I started my first UMass Dartmouth class last week, it’s called “Paradigmatic Software Development”. You can read all about the syllabus and course objectives here if you’re so inclined. Following are my notes from the first reading assignment (Chapter 1 of Object-Oriented and Classical Software Engineering):
· The book starts off with a story about a man who received a bill for $0 and after receiving it multiple times, he sends in a check for $0, which then proceeds to crash his bank account. Funnier still is that this story appears to be an urban legend. I’m sure the bigger point is that errors like the one mentioned are all too common, hence this course. In case the author ever reads this, there is a much better list of famous bugs on wikipedia; see also Off-by-one error, fencepost error.
· Definition: software engineering is a discipline whose aim is the production of fault free software, delivered on time and within budget, that satisfies the clients need. Additionally the software must be easy to modify when the users needs change.
· There are 5 aspects of software engineering: historical (a very low percentage of software products have been completed sucessfully), economic (tech ‘a’ is 10% better than tech ‘b’ so if we switch to using ‘b’ we should be able to complete project ‘x’ in 10% less time), maintenance (requirements, analysis, design, implementation, post delivery maintenance, retirement)
· Real life example of the life cycle model mentioned above: at Mindseye we a) met with the client to get the project [requirements], b) produced a features and functions document which was agreed upon before work started [analyis], c) produced the black lines / specifications [design], d) implemented the site [implementation], e) entered into support contract [post delivery maintenance] or existing resources took over the project. The one thing we didn’t do was design of the software itself, our design / specification document was made up mostly of an object model and black lines (similar to what most people would call information architecture).
· Maintenance often happens before the project is released ( because of changes to the design etc…). Only good software actually makes it to post delivery maintenance phase because bad software is thrown away well before that time (or is never implemented)
· The book at this points presents a trivial example of how encapsulation is “a good thing” by showing how it would be much better to use this:
public static final float salestax = 6.0;
than to insert 6.0
in multiple places in your code (obviously). The funny thing is that by using a float to represent sales tax, he unwittingly introduced a bug into his code.

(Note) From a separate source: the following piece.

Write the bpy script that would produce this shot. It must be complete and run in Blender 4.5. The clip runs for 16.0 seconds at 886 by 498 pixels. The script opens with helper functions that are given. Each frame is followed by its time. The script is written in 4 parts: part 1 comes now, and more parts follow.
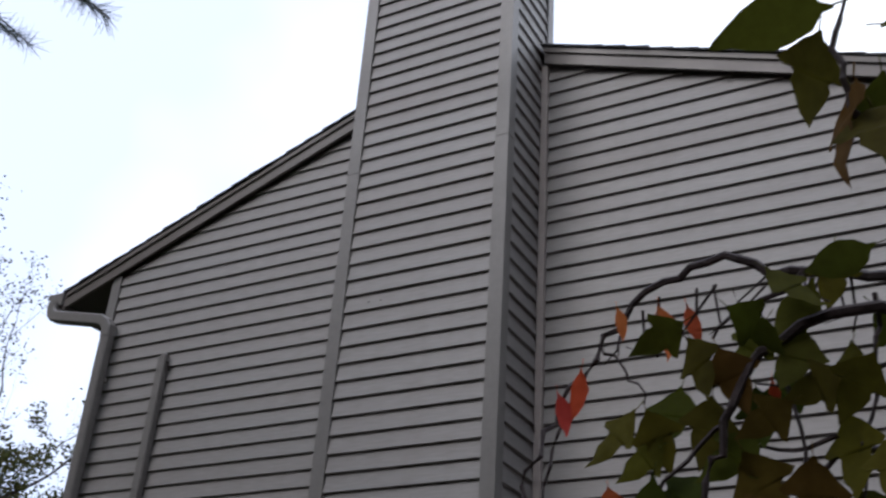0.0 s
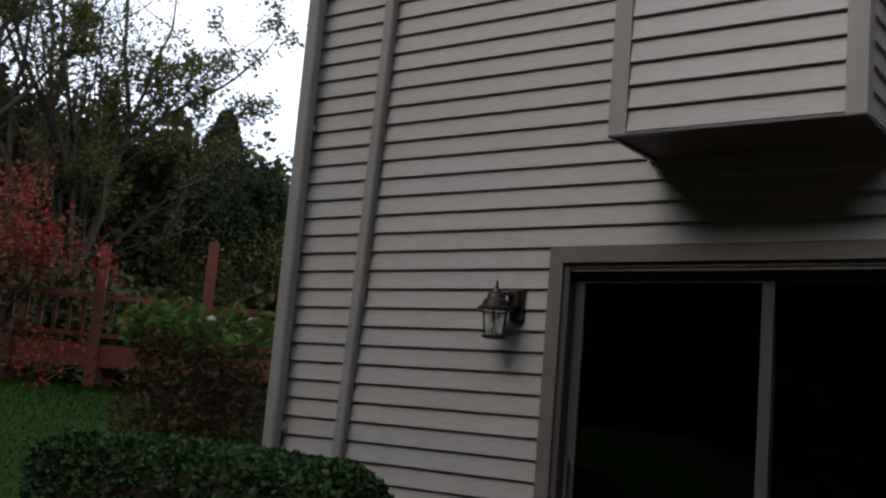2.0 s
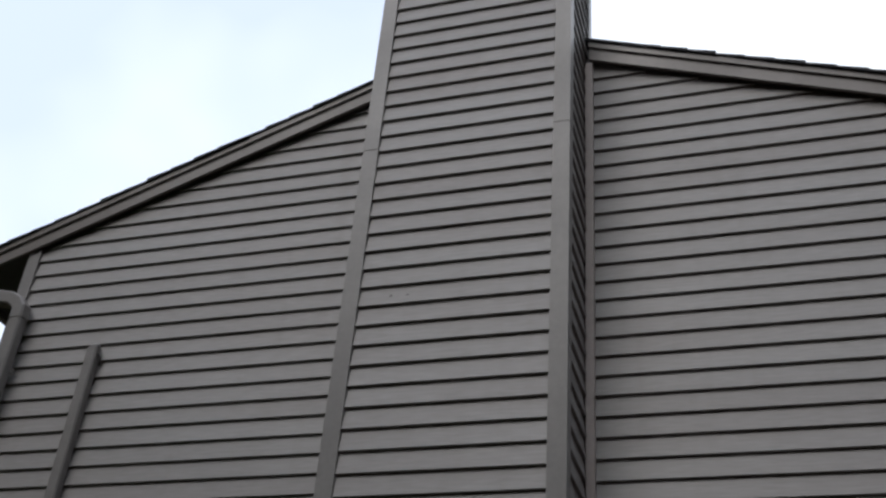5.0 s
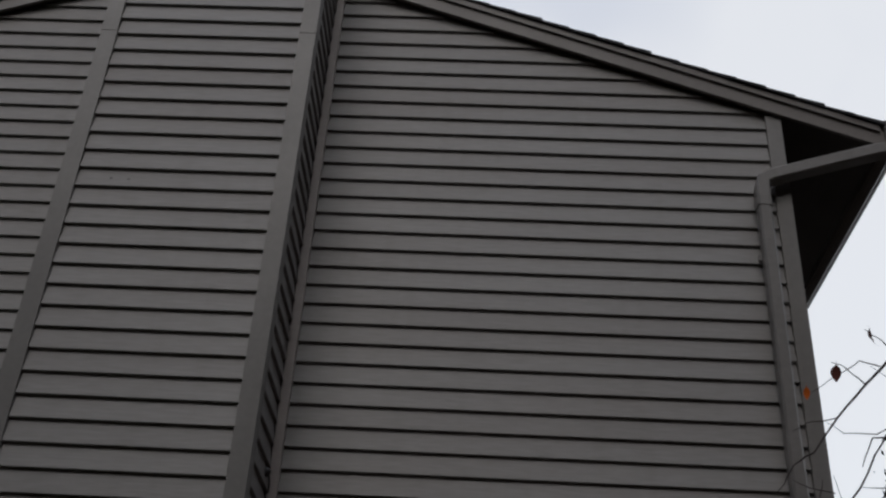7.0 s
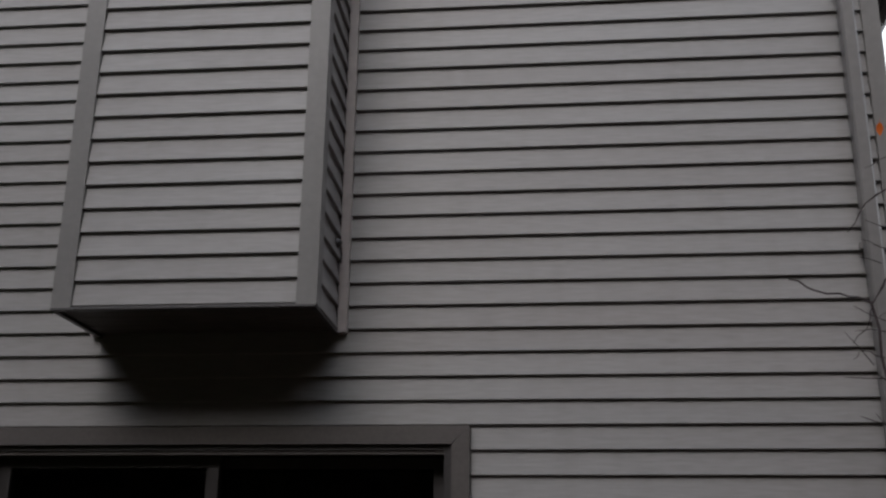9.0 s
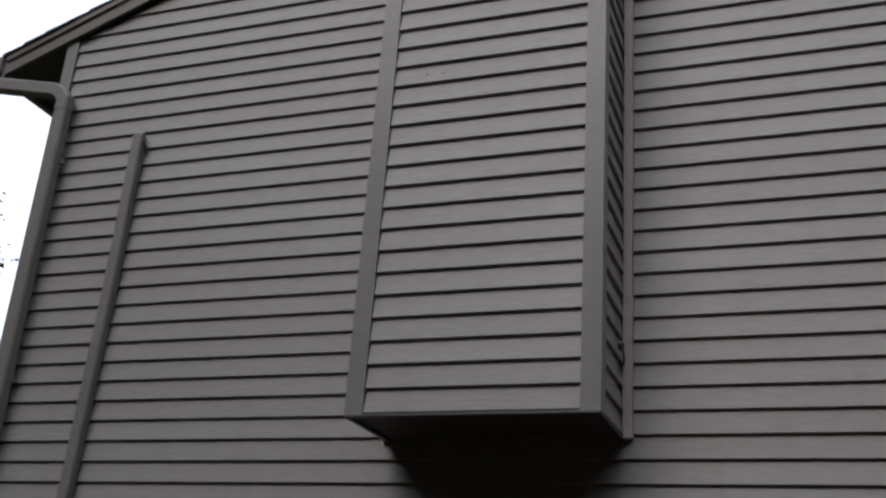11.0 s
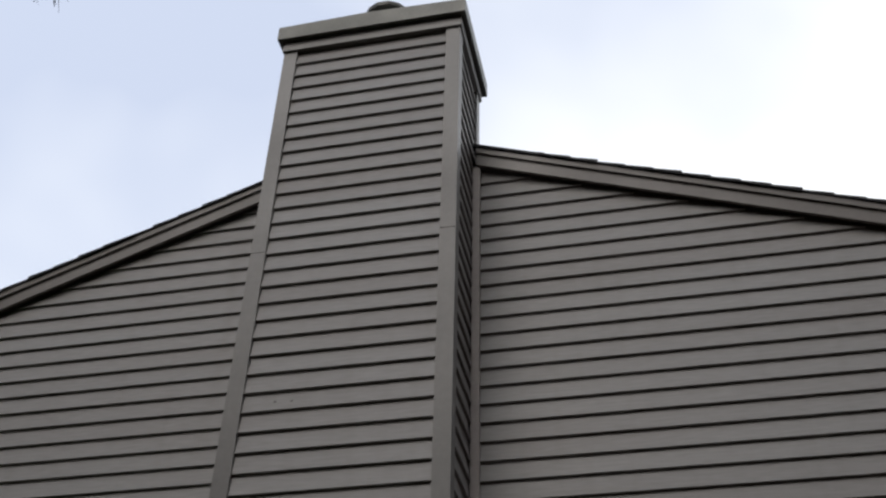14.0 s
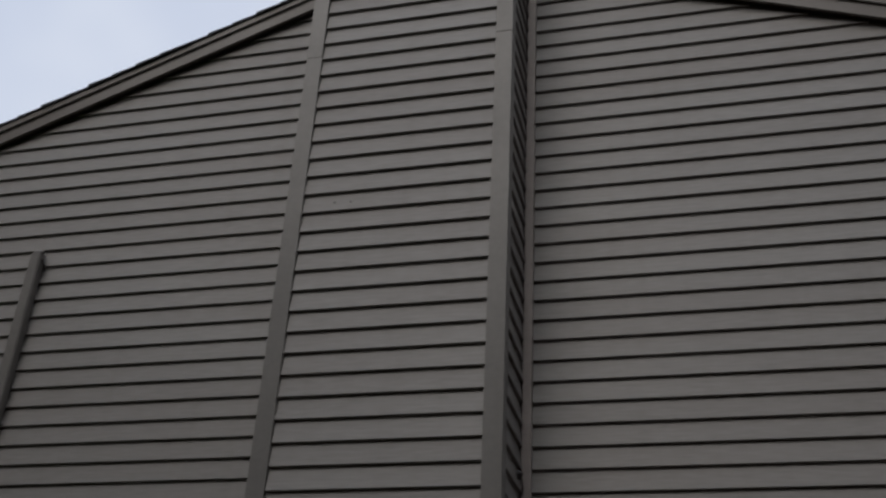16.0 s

· Average cost percentages per phase (requirements, analysis, design, etc..) has hardly changed over the 20 or so years (~20% to requirements, ~20% to design, ~35% to coding / unit testing, ~25% to integration) but much more interesting is the fact that more than 75% of the total cost of a project is related to post delivery, so anything that can reduce the amount of time and money that you spend in that phase should probably be closely looked at.
· requirements / design / analysis:
— fixing costs more when you find it later (if you’re using the classical software development model)
— techniques that help you complete the requirements / analysis / design phase better will help save quite a bit of money and time up front
· planning phase: Not included because planning is usually carried out all through the life cycle; mostly during the beginning of the project and the software project management plan
· testing: needs to be happening all the time althoguh the book seems to think more of a QA group than of unit / automated testing
· documentation phase? No because the documentation should be kept up at all times so there ahould never be a time when it is out of date
· Object Oriented
— strengths of OO: post delivery maintenance is easier because of information hiding, OO makes more sense when modeling (which should lead to higher quality software), encapsulation (OO is sometimes referred to as responsibility-driven design or design by contract), classical paradigm results in a set of modules that is conceptually a single uit, OO results in smaller largely independent units ,OO promotes reuse
— diff between OO and classical:
— OO has workflows, classical has phases
— OO starts integrating classes almost right away while classical doesn’t integrate modules until the design phase.
Good to see that the philosophical debates rising from OO-interpretations seem to be the same everywhere on the planet.
Frankly, I always prefered pragmatic over paradigmatic.